*SUPPLIED MATERIAL*
-- begin --

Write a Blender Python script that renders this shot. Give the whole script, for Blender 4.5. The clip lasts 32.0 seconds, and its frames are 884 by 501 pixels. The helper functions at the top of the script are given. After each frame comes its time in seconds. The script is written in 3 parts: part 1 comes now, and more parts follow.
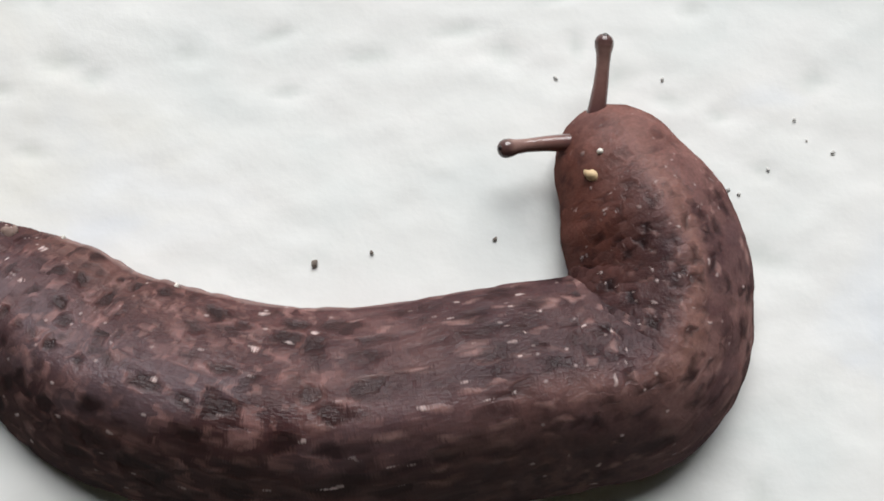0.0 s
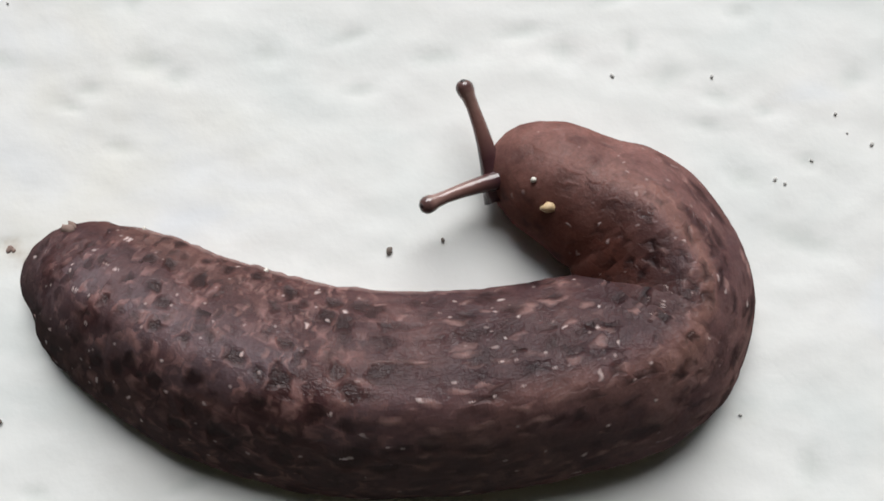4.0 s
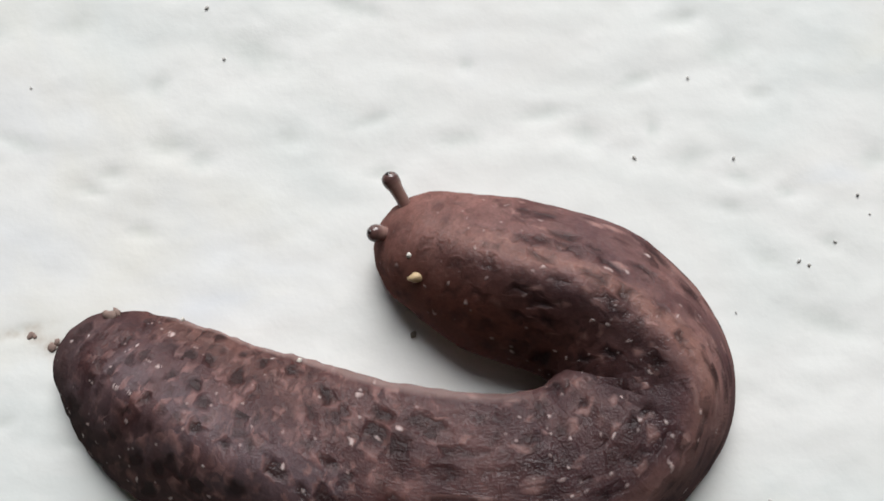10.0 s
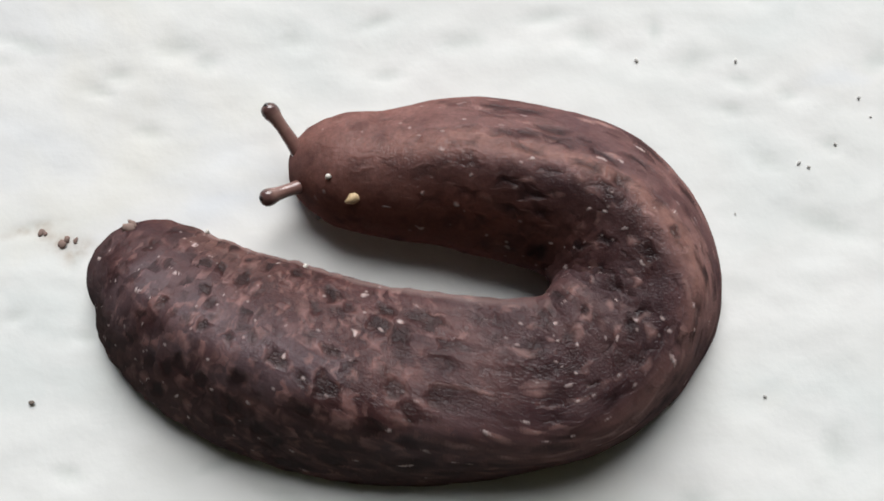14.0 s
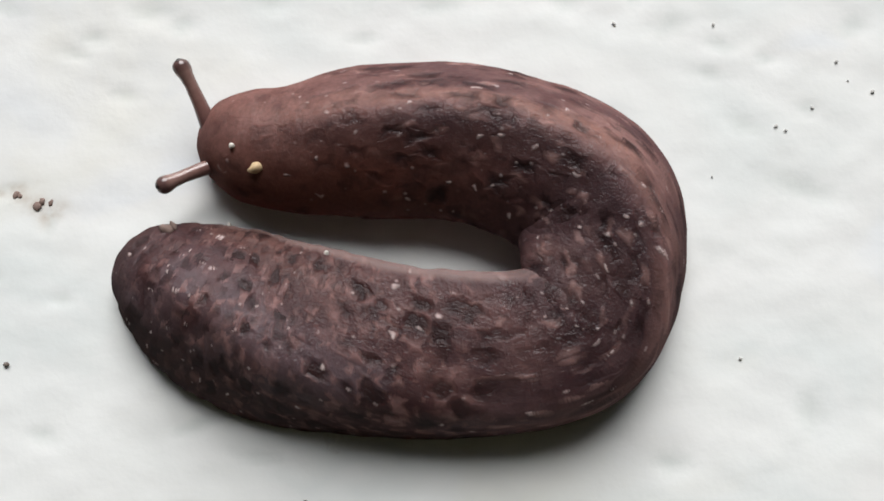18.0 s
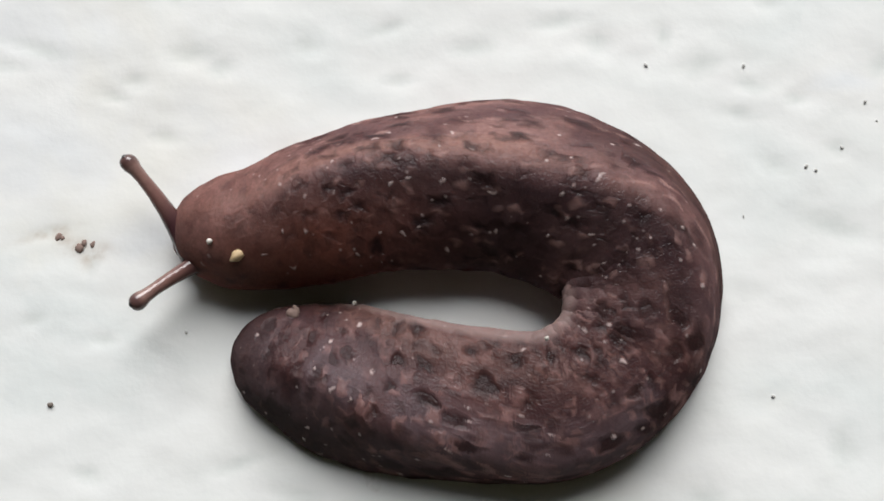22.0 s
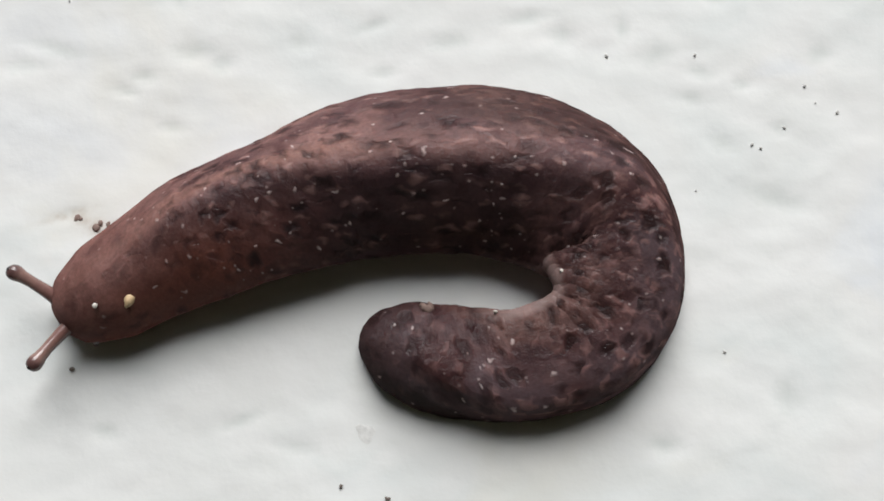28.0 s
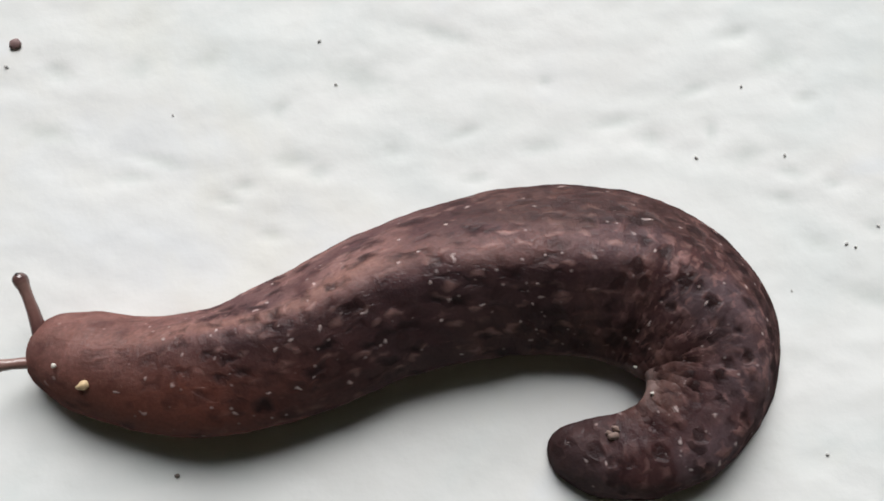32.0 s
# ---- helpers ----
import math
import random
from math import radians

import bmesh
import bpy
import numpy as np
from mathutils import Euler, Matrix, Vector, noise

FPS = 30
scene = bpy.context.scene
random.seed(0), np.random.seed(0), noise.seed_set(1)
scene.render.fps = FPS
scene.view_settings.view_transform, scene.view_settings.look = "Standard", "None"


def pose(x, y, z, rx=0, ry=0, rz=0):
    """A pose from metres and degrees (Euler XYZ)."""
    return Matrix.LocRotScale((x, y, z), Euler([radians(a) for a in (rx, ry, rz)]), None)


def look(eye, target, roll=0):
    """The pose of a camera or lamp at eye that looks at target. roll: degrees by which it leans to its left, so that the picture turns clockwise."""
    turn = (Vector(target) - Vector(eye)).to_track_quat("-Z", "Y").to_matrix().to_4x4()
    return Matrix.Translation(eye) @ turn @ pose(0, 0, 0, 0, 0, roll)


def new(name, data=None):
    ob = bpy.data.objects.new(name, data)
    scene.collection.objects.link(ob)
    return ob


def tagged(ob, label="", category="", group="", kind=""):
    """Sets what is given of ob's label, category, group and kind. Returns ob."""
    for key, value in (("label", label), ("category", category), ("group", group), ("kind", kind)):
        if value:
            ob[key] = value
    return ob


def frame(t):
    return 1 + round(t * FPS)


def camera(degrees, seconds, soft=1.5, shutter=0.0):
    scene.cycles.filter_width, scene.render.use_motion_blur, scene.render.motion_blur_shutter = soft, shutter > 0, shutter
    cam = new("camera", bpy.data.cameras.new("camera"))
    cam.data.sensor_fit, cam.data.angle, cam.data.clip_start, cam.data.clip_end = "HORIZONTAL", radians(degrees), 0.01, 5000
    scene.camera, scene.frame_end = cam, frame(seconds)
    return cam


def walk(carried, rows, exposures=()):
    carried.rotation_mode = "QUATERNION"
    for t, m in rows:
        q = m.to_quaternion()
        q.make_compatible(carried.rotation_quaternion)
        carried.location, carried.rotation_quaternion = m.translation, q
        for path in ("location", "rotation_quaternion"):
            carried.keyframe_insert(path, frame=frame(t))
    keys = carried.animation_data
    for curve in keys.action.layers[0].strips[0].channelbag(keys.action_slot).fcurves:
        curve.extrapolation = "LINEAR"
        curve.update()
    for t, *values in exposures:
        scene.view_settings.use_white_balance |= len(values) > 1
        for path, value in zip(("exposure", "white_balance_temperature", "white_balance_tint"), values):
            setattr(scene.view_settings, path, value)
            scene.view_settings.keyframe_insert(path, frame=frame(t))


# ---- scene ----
MM = 0.001
cam = camera(50, 32.0, soft=1.75)
# seconds, place of the camera in millimetres, turn in degrees
PATH = [
    (0, 5.61, -8.69, 70.31, 7.42, 0.06, 0.70),
    (0.5, 5.15, -6.67, 71.13, 7.42, 0.60, 0.78),
    (1, 4.26, -10.96, 70.72, 7.65, 0.11, 0.73),
    (1.5, 3.61, -7.32, 73.35, 9.41, -0.42, 0.71),
    (2, 3.02, -7.49, 74.46, 9.14, 0.17, 0.35),
    (2.5, 1.84, -9.63, 75.08, 8.58, 0.86, 0.22),
    (3, 0.77, -10.19, 75.60, 8.06, 0.24, 0.21),
    (3.5, -0.13, -10.65, 75.08, 7.85, -0.32, 0.31),
    (5.5, -1.08, -11.07, 74.19, 7.45, -0.75, -0.00),
    (6, -1.32, -13.30, 73.13, 6.91, -0.44, 0.03),
    (6.5, 0.56, -13.28, 73.63, 6.13, 0.30, -0.27),
    (7, -1.69, -11.85, 72.99, 7.64, -0.74, -0.03),
    (7.5, -2.80, -11.39, 72.95, 8.24, -0.60, 0.14),
    (8, -3.25, -11.85, 72.62, 8.65, -0.66, 0.27),
    (8.5, -3.31, -8.90, 73.35, 9.00, -0.28, 0.27),
    (9, -4.21, -9.59, 73.86, 7.97, -0.54, 0.30),
    (9.5, -1.87, -8.41, 74.19, 8.85, -0.19, 0.05),
    (10, -2.88, -7.22, 74.94, 10.11, -0.78, -0.05),
    (10.5, -5.25, -7.34, 75.28, 9.65, -0.54, 0.08),
    (11, -4.44, -8.87, 75.10, 8.99, -1.00, 0.19),
    (11.5, -1.66, -9.34, 74.89, 8.66, -0.30, 0.11),
    (12, -1.66, -12.18, 74.47, 8.57, -0.20, -0.01),
    (12.5, -0.86, -11.61, 74.63, 8.47, -0.27, -0.06),
    (13, -2.14, -11.68, 75.23, 8.35, -0.51, -0.08),
    (13.5, -2.07, -11.80, 75.31, 8.03, -0.26, 0.09),
    (15.5, -3.54, -13.68, 74.81, 7.46, 0.01, 0.47),
    (16, -4.74, -11.73, 75.35, 7.60, -0.03, 0.48),
    (16.5, -2.93, -14.74, 75.14, 7.55, -0.08, 0.58),
    (17, -4.02, -10.82, 75.78, 7.59, -0.37, 0.41),
    (17.5, -5.59, -9.63, 76.15, 7.58, -0.66, 0.42),
    (18, -0.45, -14.73, 74.80, 7.41, -0.32, 0.32),
    (18.5, -0.70, -15.58, 74.35, 7.31, 0.01, 0.39),
    (19, -5.32, -12.94, 75.32, 7.48, -0.20, 0.35),
    (19.5, -2.44, -13.75, 75.29, 7.20, -0.09, 0.36),
    (20, -0.81, -13.77, 75.11, 8.00, 0.05, 0.35),
    (20.5, -2.65, -11.72, 75.56, 7.90, 0.37, 0.12),
    (21, -4.49, -14.35, 75.32, 7.17, 0.32, 0.11),
    (21.5, -4.18, -12.02, 75.97, 7.06, 0.09, 0.13),
    (22, -3.42, -11.79, 76.33, 7.49, -0.30, 0.12),
    (22.5, -3.18, -14.08, 76.01, 7.21, -0.18, 0.13),
    (23, -2.60, -12.43, 76.25, 7.41, -0.23, 0.11),
    (23.5, -2.88, -14.05, 75.96, 7.82, -0.13, -0.11),
    (24, -2.62, -15.39, 75.82, 7.48, 0.06, -0.16),
    (24.5, -2.06, -14.13, 76.14, 7.59, -0.27, -0.31),
    (26.5, -4.99, -14.17, 76.70, 7.40, 0.05, -0.25),
    (27, -5.80, -14.73, 79.52, 7.24, 0.44, -0.72),
    (27.5, -5.09, -10.54, 83.10, 8.10, 0.19, -0.60),
    (28, -2.27, -15.55, 84.17, 7.77, -0.44, -0.74),
    (28.5, -4.96, -17.44, 82.16, 6.38, 0.02, -0.60),
    (29, -5.49, -14.63, 81.68, 5.62, -1.43, -0.82),
    (29.5, -8.61, -15.39, 81.64, 6.84, 0.08, -0.81),
    (30, -11.90, -15.45, 84.90, 8.16, 1.50, -0.73),
    (30.5, -11.94, -17.33, 86.72, 8.53, 2.17, -0.42),
    (31, -13.08, -17.46, 87.03, 9.01, 1.81, -0.56),
    (31.5, -11.32, -14.29, 87.53, 9.90, 2.21, -0.47),
    (32, -7.21, -11.27, 86.10, 11.10, 2.10, -1.13),
]
EXPOSURES = [(0, 0.0), (1, -0.05), (2, -0.11), (3, -0.05), (6, -0.04), (7, 0.03), (8, 0.03), (9, -0.05), (10, -0.04), (11, -0.13), (13, 0.0),
             (24.5, 0.0), (27, 0.0), (28, -0.07), (30, 0.0), (31, -0.05), (32, -0.04)]
walk(cam, [(t, pose(x * MM, y * MM, z * MM, a, b, c)) for t, x, y, z, a, b, c in PATH], [(t, e - 0.09) for t, e in EXPOSURES])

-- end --

*OBJECTIVE*
From the line containing "import bmesh" down to the line containing "pose from metres" in the material above, reproduce every line exactly, including the two end lines.

*RESULT OF THIS EXERCISE*
import bmesh
import bpy
import numpy as np
from mathutils import Euler, Matrix, Vector, noise

FPS = 30
scene = bpy.context.scene
random.seed(0), np.random.seed(0), noise.seed_set(1)
scene.render.fps = FPS
scene.view_settings.view_transform, scene.view_settings.look = "Standard", "None"


def pose(x, y, z, rx=0, ry=0, rz=0):
    """A pose from metres and degrees (Euler XYZ)."""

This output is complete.